A book must be the axe for the frozen sea within us.
Franz Kafka, Letter to Oskar Pollak 1904
Paul Horton at Anthony Cody’s blog has offered a third installment of his defense of reading, recommending:
David Mikics, a Professor of English at the University of Houston, has recently written a very good book on this issue, Slow Reading in a Hurried Age (2013).
As reading and English teachers grapple with teaching literacy to prepare students for PARCC tests across the country, they should read this book very slowly to attempt to maintain a semblance of sanity: Slow Reading in a Hurried Age describes what you know you should be doing and want to do in your classes: reading to open minds rather than prescribed literacy drills that closes them.
Horton’s defense speaks to two important points I want to add here.

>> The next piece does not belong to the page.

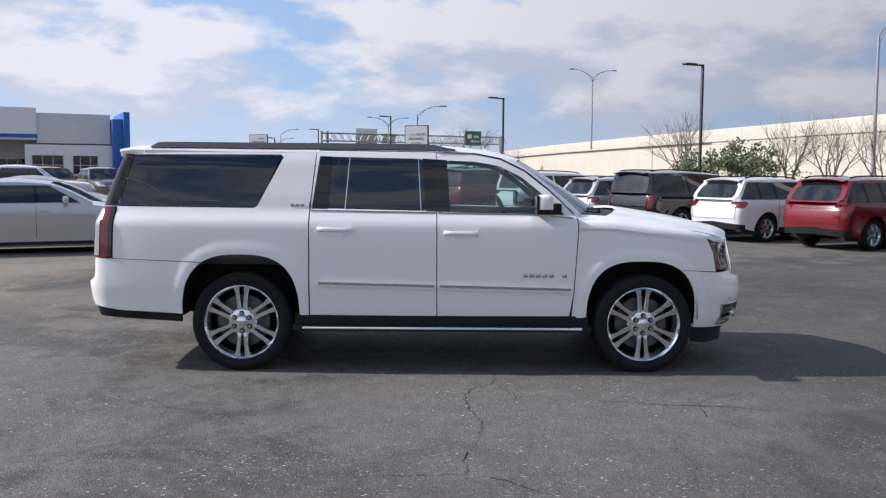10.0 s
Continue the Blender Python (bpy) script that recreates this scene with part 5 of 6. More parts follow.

First, over 31 years as a teacher primarily concerned with literacy, I can attest that one of the most powerful forces that stands between students and a life-long love of reading is formal schooling.
For example, virtually all children (who are healthy, safe, and well fed) are eager and excited about both learning to read and reading. By 9th or 10th grade, however, a solid majority of students respond to reading somewhere between ambivalence and dread.
What do all those students have in common? Years of formal schooling in which their reading has overwhelmingly been assigned and then the purpose of text has almost exclusively been reduced to mining those assigned texts for the information teachers or test creators want those students to identify (up next, the hell that will be “close reading”—or “how to destroy the love of reading in one easy step”).
Teaching at the university level and working closely with English majors have presented me with another powerful phenomenon: College students who lament that their formal education keeps them from pleasure reading and who feel relief and excitement at the possibility of returning to reading by choice once they graduate.
Second, Horton’s series on reading speaks to the work of Lou LaBrant, who spent most of her 65 years as a formal educator calling for free reading—including her foundational “The Content of a Free Reading Program” (1937).
And thus, to the term “free reading.”
Directly, advocacy for free reading is an evidence-based argument that reading is essential for human agency and empowerment, but the quest for reading among the young must be couched in recognizing the tension between the ability to read (so-called reading skills such as decoding, comprehension, etc.) and the proclivity to read (appreciating the value of reading as well as simply wanting to read).
If teaching children to read makes them non-readers, what’s is the point?
That leads to the secondary implication of the term “free reading”—we must find ways in which to free reading from the historical and current policies and practices that destroy the love of reading all children need and deserve.
- Choice is one of the most powerful conditions for all literacy growth, especially when students are allowed choice in the context of the guidance of expert readers and writers (including but not exclusively teachers).
- Access to books and texts is central to literacy development, especially abundant access to texts in the home and in schools (such as well-funded libraries with professional librarians).
The ways in which many of us come to love reading have been identified and confirmed again and again by teachers and researchers, but also among writers. Read Neil Gaiman on libraries and books, or Ray Bradbury, or Walter Dean Myers.
That list, in fact, is nearly endless, but we fail to listen to teachers, researchers, writers, and worst of all, students.
There is a wonderful and powerfully subtle remembrance in Lousie DeSalvo’s Vertigo in which she shares a moment from her high school experience. DeSalvo’s physics teacher confronts the young Louise about her ignoring his lectures by reading novels not-so-covertly in the back of room (otherwise, Louise notes that she is a good student in that class).
Mr. Horton, the teacher, does not respond in the way we expect. He takes her book, Fyodor Dostoevsky’s The Possessed, in his hand and then offers her a deal: He wants her to stop ignoring his lectures, but he offers to read the books she is reading and then talking with her about them (pp. 168-169).
For me, this teacher asks that DeSalvo respect the course by acknowledging his respect for those things that matter to her. It is an elegant and gracious compromise found all too rarely in schools.
If we are to take seriously the value in reading, as Horton does, we must come to terms with the paradox: Free reading is the path to free reading from the failures of demanding and teaching reading in our schools.
In 1937, LaBrant reached a conclusion that holds true today:
The theory that in a free or extensive reading program designed to utilize interest and to serve individual needs there will be fruitless reading of light fiction gains no evidence from this study. The report does, however, point to the possibility that the adolescent has much greater power to read and to think intelligently about reading than the results of our conventional program have led us to believe. (p. 34)
DeSalvo’s physics teacher ends his deal offer by noting that Louise has the key quality needed for a teacher: “‘A passionate interest in your subject'” (p. 169).
Moments such as this must become the norm of schooling, not the rare recollection found in a memoir—a memoir, by the way, that is a beautiful and incisive read, an “axe for the frozen sea within us.”